Unemployment data for September is due to be released at the end of this week, and is expected to show anemic net growth in the 60,000 job range. Expect President Zero Job Growth to do the math and announce that this represents an infinite improvement over August.
One unlovely metric already reported by Reuters is a two-year record high in layoffs. You’ll never guess which company is making some of the “heavy cutbacks”:
August private payrolls were revised down to an increase of 89,000 from the previously reported 91,000.
But the number of planned layoffs at U.S. firms in September jumped to its highest in more than two years due to heavy cutbacks by the U.S. military and Bank of America, another report on Wednesday showed.
Employers announced 115,730 planned job cuts last month, more than double August’s total of 51,114, according to the report from consultants Challenger, Gray & Christmas, Inc.
The figure was the highest since April 2009 when 132,590 layoffs were announced.
September’s job cuts were also much higher than the same time a year ago, tripling from the 37,151 job cuts announced in September 2010. For 2011 so far, employers have announced 479,064 cuts, up 16.5 percent from the first nine months of 2010.
Whoa – Bank of America? Isn’t that the bank President Obama and Senator Dick Durbin have been urging customers to abandon, after they responded to Durbin’s legislative tampering with their income stream by announcing new debit-card fees?

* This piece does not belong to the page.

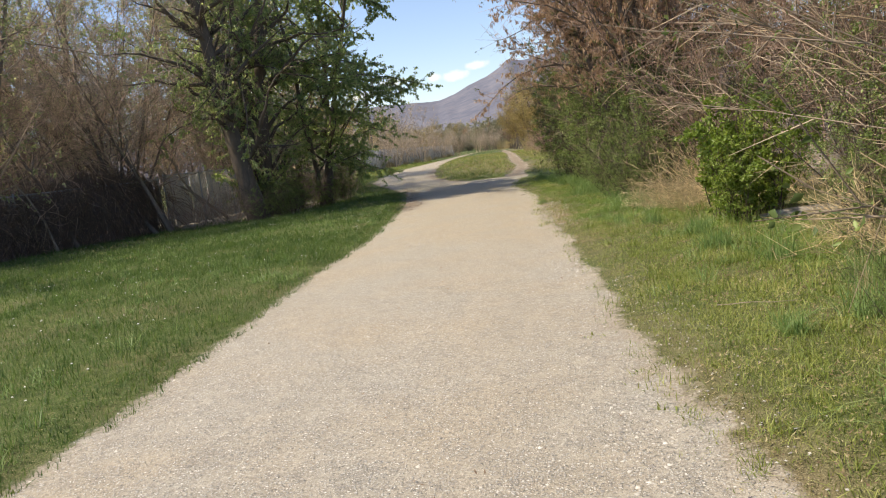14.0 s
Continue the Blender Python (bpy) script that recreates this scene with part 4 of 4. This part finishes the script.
clumps("grass_tufts", "short dry orange-tan tufts along the gravel", 406, 900, 14, (0.8, 2.6, 27, 37), 0.05, 0.005, "leaf_tan", lambda x, y: np.exp(-((off_path(x, y) - 0.4) / 0.3) ** 2))
clumps("grass_tufts", "sparse green tufts in the dry strip", 407, 420, 14, (0.8, 2.6, 27, 37), 0.06, 0.005, "verge", lambda x, y: np.exp(-((off_path(x, y) - 0.45) / 0.3) ** 2))


def edge_grass(name, label, seed, n, left, wide, y0, y1, height, width, mat):
    """A fringe of blades along one edge of the gravel, in clumps."""
    rng = np.random.default_rng(seed)
    y = rng.uniform(y0, y1, n)
    u = wide * rng.uniform(0, 1, n) ** 1.2 - 0.06
    u = u + 0.07 * wave(2.6 * y, 0.4 * y, 3.0) + 0.05 * wave(9 * y, y, 1.0)
    x = np.where(left, path_left(y) - u, path_right(y) + u)
    x = np.where(left, x, x + 0.8 * spill(x, y))
    ok = (rng.uniform(size=n) < 0.35 + 0.65 * smooth(-0.3, 0.3, wave(4 * x, 4 * y, 5.0))) & (off_track(x, y) > 0.1)
    x, y = x[ok], y[ok]
    base = np.stack([x, y, ground_z(x, y) - 0.01], 1)
    v, f = blades(rng, base, height * (1 + 0.5 * wave(3 * x, 3 * y, 2.0)), width, 0.7, 0.6, 2)
    return tagged(new(name, raw_mesh(name, v, [f], MAT[mat])), label, "grass", kind="stuff")


edge_grass("edge_grass", "ragged green grass fringe along the gravel", 121, 45000, True, 0.55, 2.5, 50, 0.08, 0.0055, "lawn")
grass("verge_grass", "short dense yellow-green verge grass", 108, 150000, (0.9, 3.3, 29.5, 41), 0.07, 0.004, 0.85, "verge_fresh", lambda x, y: smooth(0.1, 0.5, off_path(x, y) - spill(x, y) - 0.45 * smooth(36.0, 34.6, y) + 0.25 * wave(2.2 * x, 2.2 * y, 7.0)) * gaps(x, y))
grass("verge_grass", "short green verge grass with gaps", 109, 130000, (1.2, 5.2, 4, 29), 0.075, 0.0045, 0.9, "verge", lambda x, y: smooth(0.1, 0.8, off_path(x, y) - spill(x, y) + 0.3 * wave(2.2 * x, 2.2 * y, 7.0)) * (1 - 0.6 * smooth(13, 7, y)) * gaps(x, y))
clumps("grass_tufts", "single tufts standing in the spilled gravel", 405, 200, 24, (1.8, 3.2, 14, 22), 0.065, 0.005, "verge", lambda x, y: smooth(-0.05, 0.2, off_path(x, y)))
grass("verge_grass", "low moss-like green sward of the verge", 131, 220000, (1.2, 5.2, 4.5, 30), 0.058, 0.009, 0.9, "verge", lambda x, y: smooth(-0.05, 0.2, off_path(x, y) - spill(x, y) + 0.12 * wave(3.2 * x, 3.2 * y, 7.0)) * (off_path(x, y) < 3.0) * (0.45 + 0.55 * gaps(x, y)) * (0.5 + 0.5 * smooth(7, 12, y)), 1)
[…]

Maybe businesses will start hiring again once Obama is gone, his party has been trimmed down to a relatively harmless minority, and corporations don’t have to spend their days wondering if they’ll be the next designated enemies on the target list of panicked socialists, while their owners and executives get used as class-warfare punching bags in strident demands for tax increases.
Also, will the downward revisions for August payrolls mean President Zero Growth is really President Net Job Loss?